1. A method for translating content, the method comprising:

receiving the content via a first modality;

extracting at least one verbal component and at least one non-verbal component from the content; and

translating the at least one verbal component and the at least one non-verbal component into translated content, where the translated content is in a form for output in a second modality.

2. The method of claim 1, wherein the second modality is different from the first modality.

3. The method of claim 1, wherein the second modality is a same modality as the first modality.

4. The method of claim 1, further comprising:

outputting the translated content in the second modality.

5. The method of claim 4, further comprising:

filtering the translated content in accordance with at least one preference prior to the outputting.

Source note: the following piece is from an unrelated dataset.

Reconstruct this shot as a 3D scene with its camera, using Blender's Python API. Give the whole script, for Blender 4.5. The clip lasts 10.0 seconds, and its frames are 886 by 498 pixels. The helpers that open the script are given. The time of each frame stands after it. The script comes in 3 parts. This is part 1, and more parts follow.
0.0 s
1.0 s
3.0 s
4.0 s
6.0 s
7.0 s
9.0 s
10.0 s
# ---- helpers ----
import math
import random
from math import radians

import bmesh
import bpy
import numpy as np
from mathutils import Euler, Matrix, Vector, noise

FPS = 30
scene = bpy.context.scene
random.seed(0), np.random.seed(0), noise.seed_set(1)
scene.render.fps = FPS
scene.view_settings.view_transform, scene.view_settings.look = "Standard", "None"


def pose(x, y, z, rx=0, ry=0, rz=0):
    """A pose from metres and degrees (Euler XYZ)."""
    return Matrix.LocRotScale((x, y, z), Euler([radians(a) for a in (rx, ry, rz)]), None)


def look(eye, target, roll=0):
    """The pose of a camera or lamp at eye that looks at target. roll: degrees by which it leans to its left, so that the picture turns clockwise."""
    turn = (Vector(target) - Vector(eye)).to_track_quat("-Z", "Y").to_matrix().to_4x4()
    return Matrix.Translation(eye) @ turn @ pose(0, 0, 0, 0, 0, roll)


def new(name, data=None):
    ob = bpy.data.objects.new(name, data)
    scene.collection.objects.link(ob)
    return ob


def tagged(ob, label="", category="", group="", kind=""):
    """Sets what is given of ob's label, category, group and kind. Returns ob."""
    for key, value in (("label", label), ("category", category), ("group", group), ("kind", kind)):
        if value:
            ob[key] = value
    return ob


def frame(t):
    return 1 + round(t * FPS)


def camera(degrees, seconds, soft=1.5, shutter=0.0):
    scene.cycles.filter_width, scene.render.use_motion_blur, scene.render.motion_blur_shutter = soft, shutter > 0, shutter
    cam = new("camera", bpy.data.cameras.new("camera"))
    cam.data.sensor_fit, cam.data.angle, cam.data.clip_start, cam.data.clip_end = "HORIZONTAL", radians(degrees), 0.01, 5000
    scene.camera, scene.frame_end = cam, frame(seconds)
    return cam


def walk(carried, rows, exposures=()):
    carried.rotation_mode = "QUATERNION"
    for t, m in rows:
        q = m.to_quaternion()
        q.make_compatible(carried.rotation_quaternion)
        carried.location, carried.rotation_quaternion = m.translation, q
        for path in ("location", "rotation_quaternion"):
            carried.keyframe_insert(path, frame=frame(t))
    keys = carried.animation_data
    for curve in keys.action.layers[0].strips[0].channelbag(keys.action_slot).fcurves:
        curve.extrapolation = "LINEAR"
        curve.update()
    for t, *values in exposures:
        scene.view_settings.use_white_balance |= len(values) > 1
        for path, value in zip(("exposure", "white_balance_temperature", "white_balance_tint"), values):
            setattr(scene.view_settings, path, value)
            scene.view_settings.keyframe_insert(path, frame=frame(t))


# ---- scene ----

6. The method of claim 1, wherein a source of the content comprises at least one social networking application.

7. The method of claim 1, wherein a source of the content comprises at least one communication device.

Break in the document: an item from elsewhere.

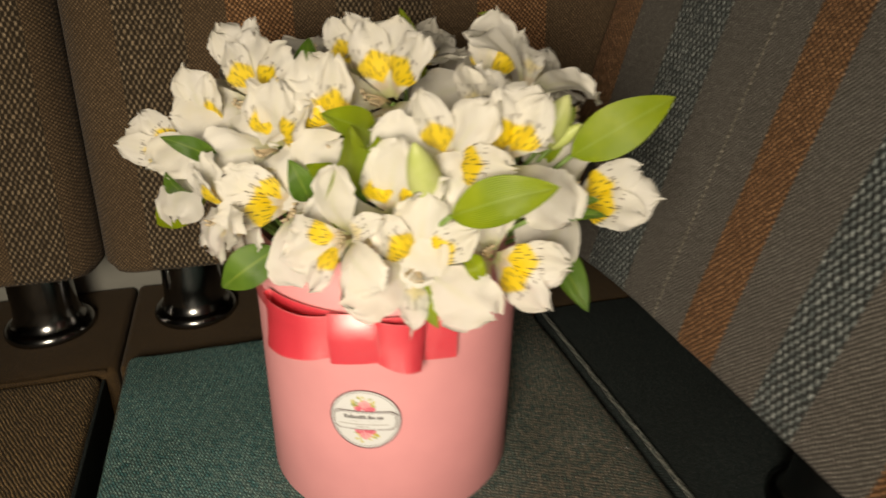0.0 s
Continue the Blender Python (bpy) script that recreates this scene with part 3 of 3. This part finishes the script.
def rooted(at):
    """Where a stem goes into the foam."""
    flat = Vector((at[0], at[1], 0))
    if flat.length > 0.055:
        flat *= 0.055 / flat.length
    return Vector((flat.x * 0.8, flat.y * 0.8, 0.140))


BLOOM_LABEL = "white alstroemeria bloom with yellow flame and dark streaks"


def bloom(at, facing, up, size=1.0, vee=26, label=BLOOM_LABEL, flame=PETAL_FLAME):
    """at: the middle of the yellow flame; up: where the two flamed petals point, vee degrees to either side of it."""
    at = Vector(at)
    rng = random.Random(round(at.x * 7000) + round(at.y * 900) + round(at.z * 50000))
    turn = basis(facing, Vector(up))
    r, z, th = petal_line(0.040, 22, 72)[9]
    eye = at - turn.to_3x3() @ Vector((0, r * math.cos(radians(vee)), z)) * size
    foot = rooted(eye)
    ob = thing("alstroemeria_bloom", foot, label, "flower", "blooms in the bouquet")
    m = Matrix.Translation(eye - foot) @ turn @ Matrix.Scale(size, 4)
    plan = [(90, 0.042, 0.0130, 28, 82, 0, 0.04, PETAL), (207, 0.045, 0.0156, 32, 90, 0, 0.0, PETAL), (333, 0.045, 0.0156, 32, 90, 0, 0.0, PETAL),
            (90 - vee, 0.040, 0.0096, 22, 72, 1, 0.04, flame), (90 + vee, 0.040, 0.0096, 22, 72, 1, 0.04, flame), (270, 0.037, 0.0072, 26, 86, 1, 0.14, PETAL_SPOT)]
    for deg, length, half, th0, th1, narrow, cup, mat in plan:
        bm = petal(radians(deg + rng.uniform(-8, 8)), length * rng.uniform(0.93, 1.06), half * rng.uniform(0.92, 1.1), th0 + rng.uniform(-4, 4), th1 + rng.uniform(-18, 18),
                   cup + rng.uniform(-0.22, 0.20), rng, narrow)
        bm.transform(m)
        part("petal", bm, mat, ob)
    rods = []
    for k in range(6):
        a = radians(250 + 16 * (k - 2.5) + rng.uniform(-8, 8))
        tip = Vector((0.007 * math.cos(a), 0.007 * math.sin(a), 0.004 + rng.uniform(-0.003, 0.003)))
        line = [Vector((0.001 * math.cos(a), 0.001 * math.sin(a), -0.013)), Vector((0.002 * math.cos(a), 0.002 * math.sin(a), -0.005)), tip]
        rods.append(tube(line, [0.0005, 0.0005, 0.0004], 5))
        rods.append(tube([tip, tip + Vector((0, 0.001, 0.0026))], [0.0008, 0.0006], 6))
    bm = joined(rods)
    bm.transform(m)
    part("stamen_tuft", bm, ANTHER, ob, "pale curved stamens")
    part("stem", stalk((m @ Vector((0, 0, -0.0145))), Vector((0, 0, 0)), 0.0014), STEM, ob, "thin green stem")
    return ob


# the ring that faces the room, from one side to the other and from the rim upwards
bloom((-0.122, 0.008, 0.222), (-0.4, -0.81, 0.44), (-0.67, 0.64, 0.37), 0.95, 24)
bloom((-0.078, 0.023, 0.264), (-0.55, -0.66, 0.51), (-0.01, 0.5, 0.87), 0.92, 22)
bloom((-0.072, -0.012, 0.262), (-0.52, -0.71, 0.47), (0.29, 0.32, 0.9), 1.0, 28)
bloom((-0.098, -0.008, 0.244), (-0.57, -0.7, 0.42), (-0.05, 0.52, 0.85), 0.95, 22)
bloom((-0.066, -0.042, 0.243), (-0.49, -0.76, 0.43), (0.29, 0.32, 0.9), 0.95, 42)
bloom((-0.04, -0.055, 0.253), (-0.5, -0.78, 0.39), (-0.1, 0.54, 0.84), 1.08, 28)
bloom((-0.007, -0.048, 0.271), (-0.48, -0.74, 0.48), (0.38, 0.26, 0.89), 1.1, 24)
bloom((-0.018, 0.006, 0.27), (-0.51, -0.58, 0.63), (0.08, 0.45, 0.89), 0.85, 22)
bloom((0.057, -0.018, 0.267), (-0.42, -0.71, 0.56), (0.29, 0.32, 0.9), 1.0, 28)
bloom((0.01, -0.106, 0.246), (-0.58, -0.72, 0.38), (0.7, -0.05, 0.71), 1.0, 42)
bloom((0.037, -0.107, 0.25), (-0.11, -0.91, 0.41), (0.32, 0.38, 0.87), 1.0, 22)
bloom((-0.073, -0.063, 0.213), (-0.42, -0.84, 0.34), (-0.81, 0.58, 0.09), 1.0, 20)
bloom((-0.097, -0.05, 0.213), (-0.91, -0.39, 0.17), (0.05, 0.47, 0.88), 0.8, 22)
bloom((-0.019, -0.103, 0.225), (-0.57, -0.7, 0.42), (0.48, 0.18, 0.86), 0.95, 38)
bloom((-0.05, -0.107, 0.207), (-0.74, -0.62, 0.26), (-0.80, 0.36, -0.47), 0.78, 34)
bloom((-0.01, -0.121, 0.207), (-0.21, -0.91, 0.37), (0.16, 0.43, 0.89), 0.95, 46)
bloom((0.036, -0.123, 0.194), (-0.26, -0.91, 0.32), (0.92, -0.33, -0.22), 0.98, 22)
bloom((0.093, -0.094, 0.21), (-0.2, -0.87, 0.46), (0.96, -0.26, -0.07), 1.1, 22)
bloom((0.038, 0.06, 0.262), (-0.25, -0.65, 0.72), (0.89, 0.03, 0.45), 0.9, 28)
# white blooms turned away, on the far side of the bunch
FRECKLED = "white alstroemeria bloom with dark freckles"
bloom((0.078, -0.045, 0.262), (0.55, 0.1, 0.8), (0.6, 0.6, -0.4), 1.0, 30, FRECKLED, PETAL_SPOT)
bloom((0.098, -0.020, 0.243), (0.85, -0.1, 0.45), (0.2, 0.8, 0.5), 1.0, 26, FRECKLED, PETAL_SPOT)
bloom((0.088, 0.020, 0.246), (0.6, 0.3, 0.7), (-0.3, 0.8, 0.3), 1.0, 26, FRECKLED, PETAL_SPOT)
bloom((0.020, 0.020, 0.268), (0.1, -0.1, 1.0), (0.3, 0.9, 0.1), 0.95, 26, FRECKLED, PETAL_SPOT)
bloom((-0.040, 0.048, 0.262), (-0.1, 0.1, 1.0), (-0.3, 0.9, 0.1), 0.95, 26, FRECKLED, PETAL_SPOT)
bloom((-0.095, 0.045, 0.238), (-0.7, 0.3, 0.6), (-0.2, 0.5, 0.8), 0.95, 26, FRECKLED, PETAL_SPOT)
bloom((-0.020, 0.092, 0.240), (-0.1, 0.8, 0.6), (0.1, -0.5, 0.8), 1.0, 26, FRECKLED, PETAL_SPOT)
bloom((0.068, 0.070, 0.238), (0.5, 0.7, 0.5), (-0.1, -0.5, 0.8), 1.0, 26, FRECKLED, PETAL_SPOT)
bloom((-0.070, 0.078, 0.226), (-0.6, 0.7, 0.4), (0.1, -0.4, 0.9), 0.95, 26, FRECKLED, PETAL_SPOT)
bloom((-0.090, -0.044, 0.204), (-0.8, -0.5, -0.05), (0.05, 0.2, 1.0), 0.66, 24, FRECKLED, PETAL_SPOT)
bloom((0.034, -0.072, 0.258), (0.1, -0.45, 0.9), (0.3, 0.8, 0.4), 0.9, 26, FRECKLED, PETAL_SPOT)


def leaf(base, tip, width, normal, material, curl=0.004, label="fresh green alstroemeria leaf among the blooms"):
    """A pointed blade from base to tip with a folded midrib, on a short stalk from the foam."""
    base, tip = Vector(base), Vector(tip)
    foot = rooted(base)
    ob = thing("alstroemeria_leaf", foot, label, "leaf", "leaves in the bouquet")
    way = tip - base
    n = Vector(normal) - way * (Vector(normal).dot(way) / way.length_squared)
    n.normalize()
    across = way.normalized().cross(n)
    pts = []
    for i in range(17):
        s = i / 16
        w = width / 2 * max(0.02, math.sin(math.pi * s ** 0.85) ** 0.8)
        mid = base + way * s + n * (curl * math.sin(math.pi * s) - curl * 0.6 * s * s)
        row = []
        for j in range(9):
            v = j / 8 * 2 - 1
            lift = 0.0016 * abs(v) * math.sin(math.pi * s) + 0.0012 * noise.noise((s * 4 + base.x * 90, v * 2, base.y * 70))
            row.append(mid + across * (v * w) + n * lift - foot)
        pts.append(row)
    part("blade", sheet(pts), material, ob)
    part("stalk", stalk(base - foot, (0, 0, 0), 0.0013), STEM, ob)
    return ob


def bud(base, tip, width, label="lime white alstroemeria bud still closed"):
    base, tip = Vector(base), Vector(tip)
    foot = rooted(base)
    ob = thing("alstroemeria_bud", foot, label, "flower bud", "buds in the bouquet")
    line = [base.lerp(tip, k / 10) - foot for k in range(11)]
    part("bud", tube(line, [max(0.0008, width / 2 * math.sin(math.pi * (0.12 + 0.88 * k / 10)) ** 0.7) for k in range(11)], 12), BUD, ob)
    part("stem", stalk(base - foot, (0, 0, 0), 0.0014), STEM, ob)


leaf((0.072, -0.097, 0.236), (0.112, -0.115, 0.267), 0.024, (-0.2, -0.9, 0.5), LEAF)
leaf((0.002, -0.128, 0.224), (0.041, -0.149, 0.242), 0.021, (-0.1, -0.8, 0.6), LEAF)
leaf((-0.103, 0.010, 0.199), (-0.139, 0.033, 0.166), 0.025, (-0.3, -0.9, 0.3), LEAF)
leaf((-0.070, -0.063, 0.187), (-0.099, -0.063, 0.168), 0.021, (-0.3, -0.9, 0.4), LEAF_DARK)
leaf((0.068, -0.070, 0.184), (0.085, -0.110, 0.155), 0.022, (0.1, -0.8, 0.7), LEAF_DARK)
leaf((0.052, -0.100, 0.206), (0.087, -0.112, 0.210), 0.009, (0, -0.7, 0.7), LEAF_DARK)
leaf((-0.093, -0.036, 0.226), (-0.118, -0.040, 0.242), 0.011, (-0.2, -0.8, 0.6), LEAF_DARK)
leaf((-0.019, -0.078, 0.243), (-0.045, -0.094, 0.263), 0.019, (0.7, -0.65, 0.3), LEAF)
leaf((-0.045, -0.094, 0.217), (-0.033, -0.098, 0.257), 0.028, (0.7, -0.68, 0.2), LEAF)
leaf((-0.014, -0.108, 0.192), (-0.006, -0.138, 0.176), 0.012, (-0.3, -0.7, 0.6), LEAF)
leaf((0.011, -0.124, 0.203), (0.016, -0.136, 0.193), 0.009, (-0.1, -0.9, 0.4), LEAF)
leaf((0.084, 0.020, 0.276), (0.068, 0.038, 0.288), 0.009, (0, -0.8, 0.5), LEAF)
leaf((0.060, -0.070, 0.222), (0.078, -0.085, 0.256), 0.015, (-0.1, -0.9, 0.3), LEAF)
leaf((-0.050, -0.020, 0.250), (-0.040, 0.000, 0.281), 0.014, (0, -0.9, 0.3), LEAF_DARK)
leaf((-0.052, -0.070, 0.214), (-0.060, -0.074, 0.236), 0.014, (0, -0.9, 0.3), LEAF_DARK)
leaf((-0.035, -0.075, 0.205), (-0.030, -0.088, 0.232), 0.013, (0, -0.9, 0.3), LEAF_DARK)
leaf((-0.098, 0.020, 0.195), (-0.104, 0.010, 0.225), 0.014, (-0.5, -0.8, 0.2), LEAF_DARK)
leaf((-0.028, -0.070, 0.226), (-0.022, -0.096, 0.250), 0.016, (0.2, -0.9, 0.3), LEAF)
leaf((-0.042, -0.068, 0.222), (-0.052, -0.090, 0.238), 0.015, (0, -0.9, 0.4), LEAF)
leaf((-0.112, 0.000, 0.200), (-0.122, -0.018, 0.214), 0.013, (-0.4, -0.8, 0.3), LEAF_DARK)
leaf((0.062, -0.085, 0.205), (0.084, -0.106, 0.216), 0.011, (0, -0.8, 0.6), LEAF_DARK)
leaf((-0.028, -0.072, 0.192), (-0.046, -0.100, 0.222), 0.019, (0.1, -0.9, 0.4), LEAF)
leaf((-0.036, -0.070, 0.195), (-0.030, -0.098, 0.214), 0.016, (0.2, -0.9, 0.4), LEAF_DARK)
leaf((0.010, -0.085, 0.190), (0.030, -0.108, 0.215), 0.013, (0, -0.9, 0.4), LEAF_DARK)
leaf((0.03, 0.03, 0.245), (0.02, 0.045, 0.290), 0.013, (0, -0.9, 0.3), LEAF)
bud((0.002, -0.102, 0.216), (-0.012, -0.120, 0.255), 0.016)
bud((0.064, -0.082, 0.238), (0.071, -0.090, 0.264), 0.015)
bud((0.000, -0.080, 0.176), (-0.012, -0.094, 0.190), 0.011)
bud((0.068, -0.082, 0.236), (0.078, -0.092, 0.250), 0.008)

# ---- specks of lint on the seat ----
rng = random.Random(21)
flecks = []
for i in range(26):
    x, y = rng.uniform(-0.16, 0.17), rng.uniform(-0.32, 0.12)
    if math.hypot(x, y) > R + 0.006:
        a = rng.uniform(0, 6.28)
        step = Vector((math.cos(a), math.sin(a), 0)) * rng.uniform(0.0005, 0.0016)
        at = Vector((x, y, 0.0016))
        flecks.append(tube([at, at + step, at + step * 1.6 + Vector((0.0004, 0, 0.0002))], 0.00022, 5))
tagged(part("lint", joined(flecks), PAPER, None), "pale specks of lint on the woven seat", "lint", kind="stuff")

8. The method of claim 1, wherein a source of the content comprises at least one sensor.

9. The method of claim 1, wherein the first modality comprises at least one of: a visual modality, an audible modality, and a tactile modality.

10. The method of claim 1, wherein the second modality comprises at least one of: a visual modality, an audible modality, and a tactile modality.

11. The method of claim 1, wherein the content comprises feedback received in response to presented content that is delivered to a group of recipients.

12. The method of claim 11, wherein the translated content is output to a source of the presented content.

13. The method of claim 11, wherein the translated content is output to the group of recipients.

14. The method of claim 1, further comprising:

continuously monitoring a communication device of a user for the content.

15. The method of claim 1, wherein the at least one non-verbal component comprises at least one of: a punctuation, a capitalization, a grammatical characteristic, a tone of voice, a facial expression, a gesture, and a force with which a source of the content interacts with an input device.

16. The method of claim 1, wherein the second modality is selected by a source of the content.

17. The method of claim 1, wherein the second modality is selected to conform to at least one capability of a device to which the translated content is to be output.

18. The method of claim 1, wherein the translating further comprises:

modifying at least one of the at least one verbal component and the at least one non-verbal component based on an instruction in the content.

19. A computer readable storage medium containing an executable program for translating content, where the program performs steps of:

receiving the content via a first modality;

20. An apparatus for translating content, comprising:

means for receiving the content via a first modality;

means for extracting at least one verbal component and at least one non-verbal component from the content; and

means for translating the at least one verbal component and the at least one non-verbal component into translated content, where the translated content is in a form for output in a second modality.